TASK OBJECTIVE: Transcribe the full listing exactly, and drop every picture.

SUPPLIED MATERIAL:
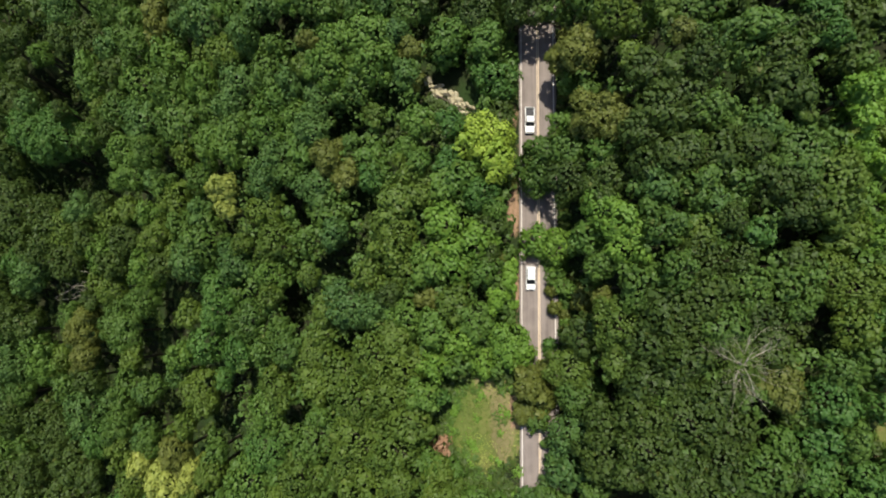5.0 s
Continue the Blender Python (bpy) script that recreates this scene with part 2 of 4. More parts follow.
def build_road():
    me = bpy.data.meshes.new("road")
    bm = strip(-4.05, 3.95, -700, 700, -0.5, 0.0)
    bm.to_mesh(me)
    bm.free()
    me.materials.append(ASPHALT)
    road = tagged(new("road", me), "two-lane grey asphalt road through dense woods", "road", kind="structure")
    part("edge_line", strip(-3.66, -3.50, -700, 700, -0.02, 0.006), WHITE_LINE, road, "worn white edge line")
    part("edge_line", strip(3.28, 3.46, -700, 700, -0.02, 0.006), WHITE_LINE, road, "worn white edge line")
    for x in (-0.24, 0.08):
        part("centre_line", strip(x, x + 0.16, -700, 700, -0.02, 0.006), YELLOW_LINE, road, "faded yellow centre line")
    return road


build_ground()
build_road()


# ---- trees ----
def leaves(points, normals, size, rng, narrow=0.72):
    """Folded leaf sprays of uneven outline, two triangles each, at the points and facing along the normals."""
    n = len(points)
    normals = normals / np.linalg.norm(normals, axis=1, keepdims=True)
    t = np.cross(normals, rng.normal(size=(n, 3)))
    t /= np.linalg.norm(t, axis=1, keepdims=True)
    b = np.cross(normals, t)
    s = size * rng.uniform(0.7, 1.3, (n, 1))
    corners = []
    for i, j, d in ((-1, -1, 0.0), (1, -1, -0.14), (1, 1, 0.0), (-1, 1, -0.14)):
        corners.append(points + t * s * 0.5 * i * rng.uniform(0.5, 1.15, (n, 1)) + b * s * narrow * 0.5 * j * rng.uniform(0.5, 1.15, (n, 1)) + normals * s * d)
    v = np.stack(corners, 1).reshape(-1, 3)
    k = np.arange(n)[:, None] * 4
    f = np.concatenate([k + np.array([[0, 1, 2]]), k + np.array([[0, 2, 3]])])
    return v, f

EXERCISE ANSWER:
5.0 s
Continue the Blender Python (bpy) script that recreates this scene with part 2 of 4. More parts follow.
def build_road():
    me = bpy.data.meshes.new("road")
    bm = strip(-4.05, 3.95, -700, 700, -0.5, 0.0)
    bm.to_mesh(me)
    bm.free()
    me.materials.append(ASPHALT)
    road = tagged(new("road", me), "two-lane grey asphalt road through dense woods", "road", kind="structure")
    part("edge_line", strip(-3.66, -3.50, -700, 700, -0.02, 0.006), WHITE_LINE, road, "worn white edge line")
    part("edge_line", strip(3.28, 3.46, -700, 700, -0.02, 0.006), WHITE_LINE, road, "worn white edge line")
    for x in (-0.24, 0.08):
        part("centre_line", strip(x, x + 0.16, -700, 700, -0.02, 0.006), YELLOW_LINE, road, "faded yellow centre line")
    return road


build_ground()
build_road()


# ---- trees ----
def leaves(points, normals, size, rng, narrow=0.72):
    """Folded leaf sprays of uneven outline, two triangles each, at the points and facing along the normals."""
    n = len(points)
    normals = normals / np.linalg.norm(normals, axis=1, keepdims=True)
    t = np.cross(normals, rng.normal(size=(n, 3)))
    t /= np.linalg.norm(t, axis=1, keepdims=True)
    b = np.cross(normals, t)
    s = size * rng.uniform(0.7, 1.3, (n, 1))
    corners = []
    for i, j, d in ((-1, -1, 0.0), (1, -1, -0.14), (1, 1, 0.0), (-1, 1, -0.14)):
        corners.append(points + t * s * 0.5 * i * rng.uniform(0.5, 1.15, (n, 1)) + b * s * narrow * 0.5 * j * rng.uniform(0.5, 1.15, (n, 1)) + normals * s * d)
    v = np.stack(corners, 1).reshape(-1, 3)
    k = np.arange(n)[:, None] * 4
    f = np.concatenate([k + np.array([[0, 1, 2]]), k + np.array([[0, 2, 3]])])
    return v, f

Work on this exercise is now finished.